Three years ago, a parent on Long Island captured an accident on video in which a heavy-duty, commercial-grade bounce house was blown across a soccer field by a strong gust.

Vince Pivlo, owner of Laff & Grinn Amusements, told Brown that parents should run through a quick checklist before letting their kids on any type of jumper.

First, they should make sure the company providing the bounce house is licensed, inspected and insured. In New Jersey, that falls to the Division of Consumer Affairs.

Parents should also check to see that the corners are staked or weighted down.

“That’s the most important thing,” Privlo said. “That way, it’s not going to shift around. It’s not going to move or blow over in the wind.”

A representative for the party rental company Clowns.com told 1010 WINS’ Roger Stern that his firm does it the right way.

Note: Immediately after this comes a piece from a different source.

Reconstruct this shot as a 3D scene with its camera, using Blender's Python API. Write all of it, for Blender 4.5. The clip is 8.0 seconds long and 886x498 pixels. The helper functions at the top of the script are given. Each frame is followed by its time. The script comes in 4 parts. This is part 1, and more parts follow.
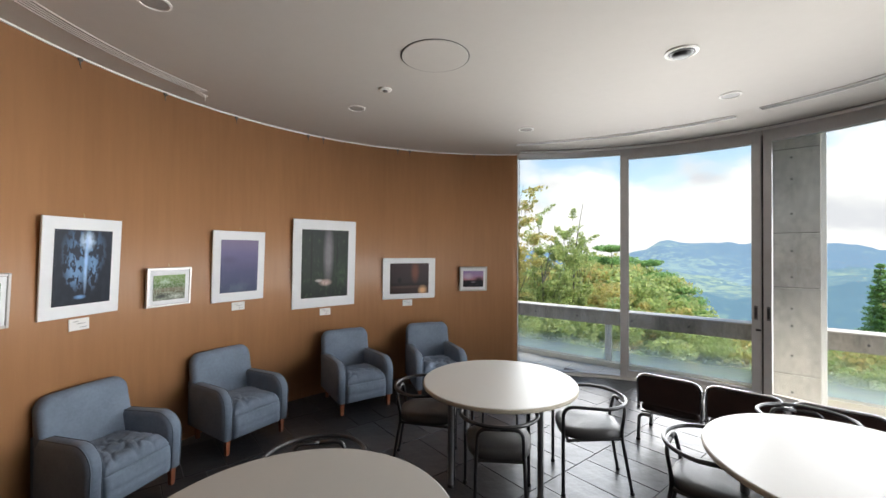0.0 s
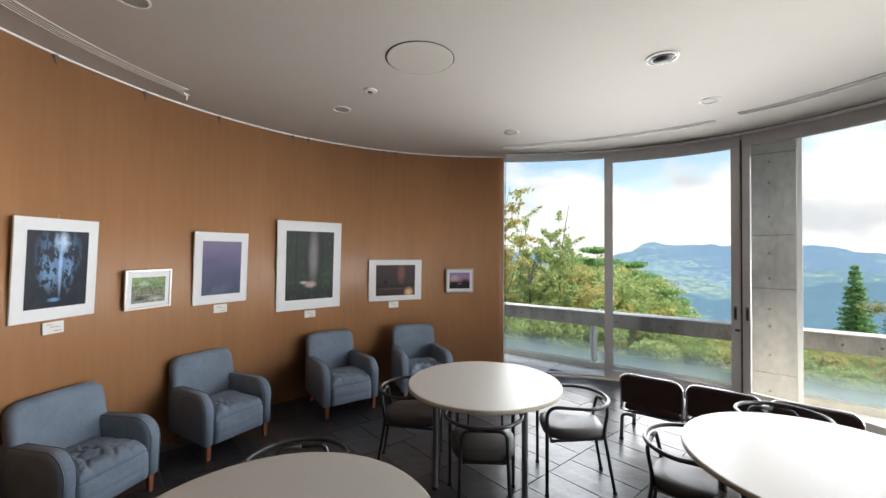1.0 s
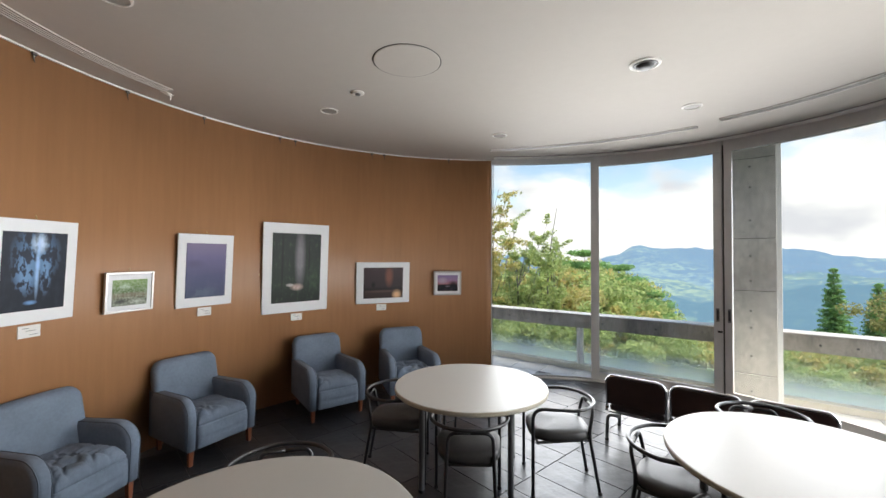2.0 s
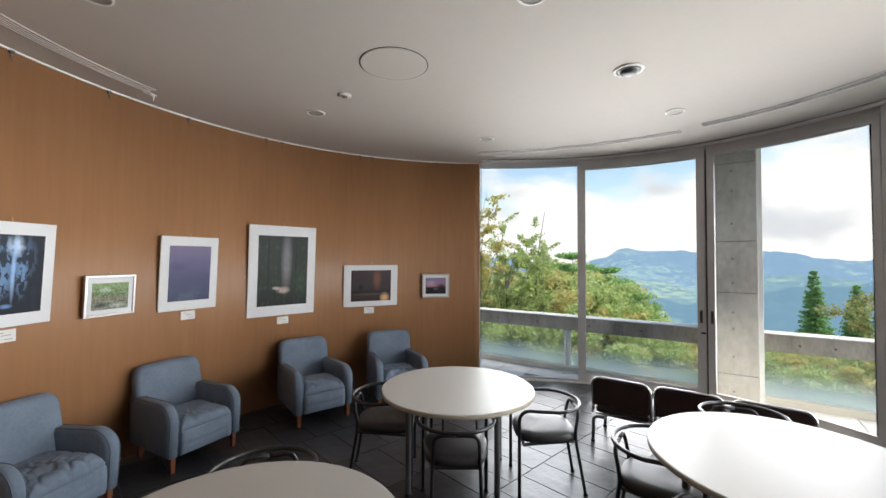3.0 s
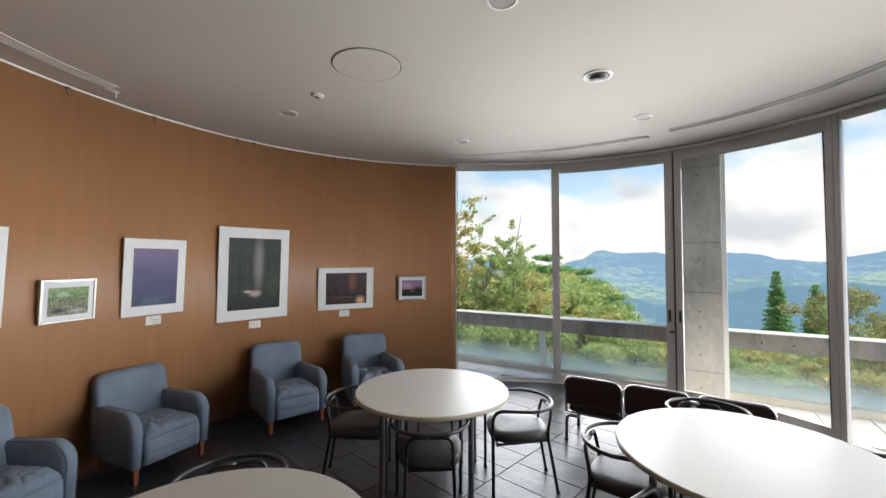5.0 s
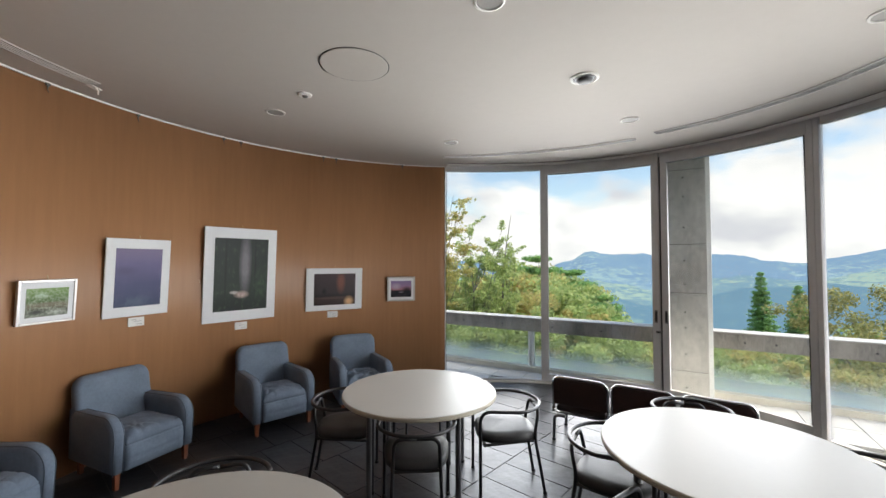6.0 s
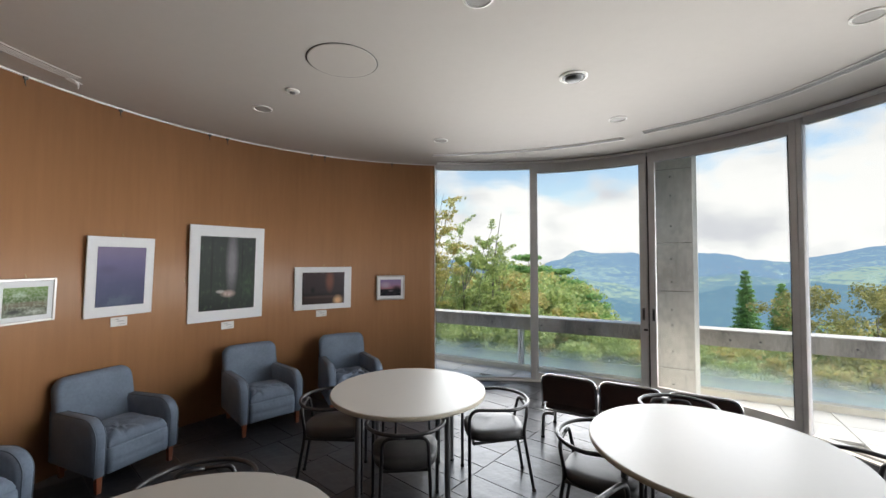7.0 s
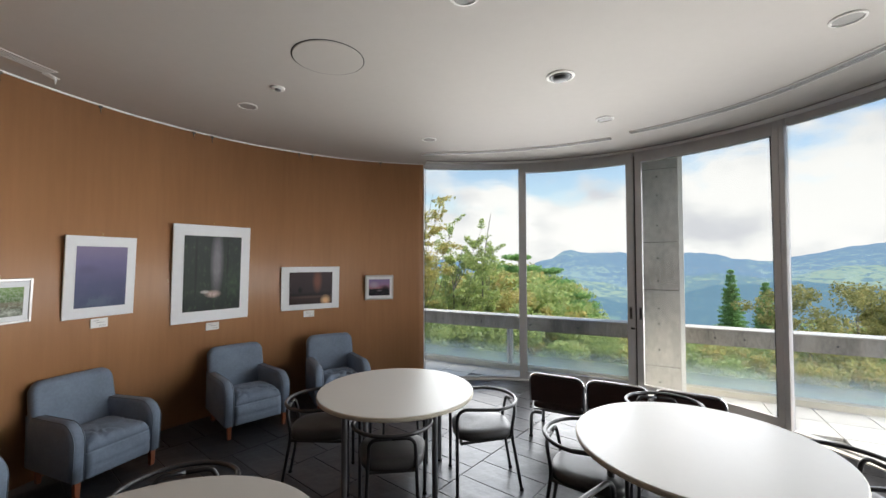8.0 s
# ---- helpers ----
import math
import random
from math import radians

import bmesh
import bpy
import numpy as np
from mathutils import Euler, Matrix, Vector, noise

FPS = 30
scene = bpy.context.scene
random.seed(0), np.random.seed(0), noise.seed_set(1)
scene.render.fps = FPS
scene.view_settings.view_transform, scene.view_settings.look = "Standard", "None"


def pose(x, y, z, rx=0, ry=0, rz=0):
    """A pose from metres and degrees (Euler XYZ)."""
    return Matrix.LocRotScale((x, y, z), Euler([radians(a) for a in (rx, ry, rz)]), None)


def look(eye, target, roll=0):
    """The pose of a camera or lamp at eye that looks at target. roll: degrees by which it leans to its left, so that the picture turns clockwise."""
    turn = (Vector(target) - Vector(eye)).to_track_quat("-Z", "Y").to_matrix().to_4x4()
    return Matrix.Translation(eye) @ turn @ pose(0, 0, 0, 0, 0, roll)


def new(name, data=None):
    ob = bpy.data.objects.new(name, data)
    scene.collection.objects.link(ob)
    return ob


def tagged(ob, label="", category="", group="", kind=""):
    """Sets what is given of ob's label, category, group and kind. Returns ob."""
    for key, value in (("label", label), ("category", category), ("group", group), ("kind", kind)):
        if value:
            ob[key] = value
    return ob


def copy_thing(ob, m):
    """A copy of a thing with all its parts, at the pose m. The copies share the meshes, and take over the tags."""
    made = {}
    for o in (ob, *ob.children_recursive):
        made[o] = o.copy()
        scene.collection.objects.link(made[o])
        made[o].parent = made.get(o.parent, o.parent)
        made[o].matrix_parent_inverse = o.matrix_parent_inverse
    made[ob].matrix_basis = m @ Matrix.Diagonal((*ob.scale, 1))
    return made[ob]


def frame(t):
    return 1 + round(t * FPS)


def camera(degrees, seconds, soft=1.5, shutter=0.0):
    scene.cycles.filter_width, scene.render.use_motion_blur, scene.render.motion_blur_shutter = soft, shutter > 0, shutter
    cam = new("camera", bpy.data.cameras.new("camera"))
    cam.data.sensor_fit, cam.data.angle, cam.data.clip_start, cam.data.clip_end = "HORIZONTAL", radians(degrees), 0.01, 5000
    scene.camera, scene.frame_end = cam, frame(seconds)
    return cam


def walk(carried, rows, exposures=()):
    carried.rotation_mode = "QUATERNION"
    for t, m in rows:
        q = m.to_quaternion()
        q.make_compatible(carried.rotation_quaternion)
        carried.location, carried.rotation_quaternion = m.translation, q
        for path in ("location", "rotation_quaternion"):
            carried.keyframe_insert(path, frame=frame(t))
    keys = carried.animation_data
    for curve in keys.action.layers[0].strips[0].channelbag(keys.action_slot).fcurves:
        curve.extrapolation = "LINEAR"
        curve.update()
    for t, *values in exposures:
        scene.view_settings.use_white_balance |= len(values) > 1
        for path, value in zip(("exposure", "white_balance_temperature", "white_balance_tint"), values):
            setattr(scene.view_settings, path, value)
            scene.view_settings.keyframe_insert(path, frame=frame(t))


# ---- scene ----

“We use a stake that’s about a little over a foot high,” he said. “We anchor them in — four corners of the bounce — and then we secure them with two water weights that I would say would weigh about 150 to 200 pounds per weight.”

Parents also need to make sure that the cord has enough slack and doesn’t come unplugged because, when the blower shuts off, the bounce house deflates quickly, Privlo said.

“If a kid gets hurt, then that’s not a good time anymore,” Privlo said.

Heavy-duty bouncers weigh around 200 pounds or more.

Those sold for less than $1,000 in retail stores are much lighter. Safety experts advise parents to keep those kind of bouncers indoors, away from the elements.

Some parents, however, said there’s no way they would let their children play in a bounce house.

“I don’t like trampolines in the backyard,” Barbara from the Bronx told Stern. “I don’t like those bounce houses. I’m dead against them.”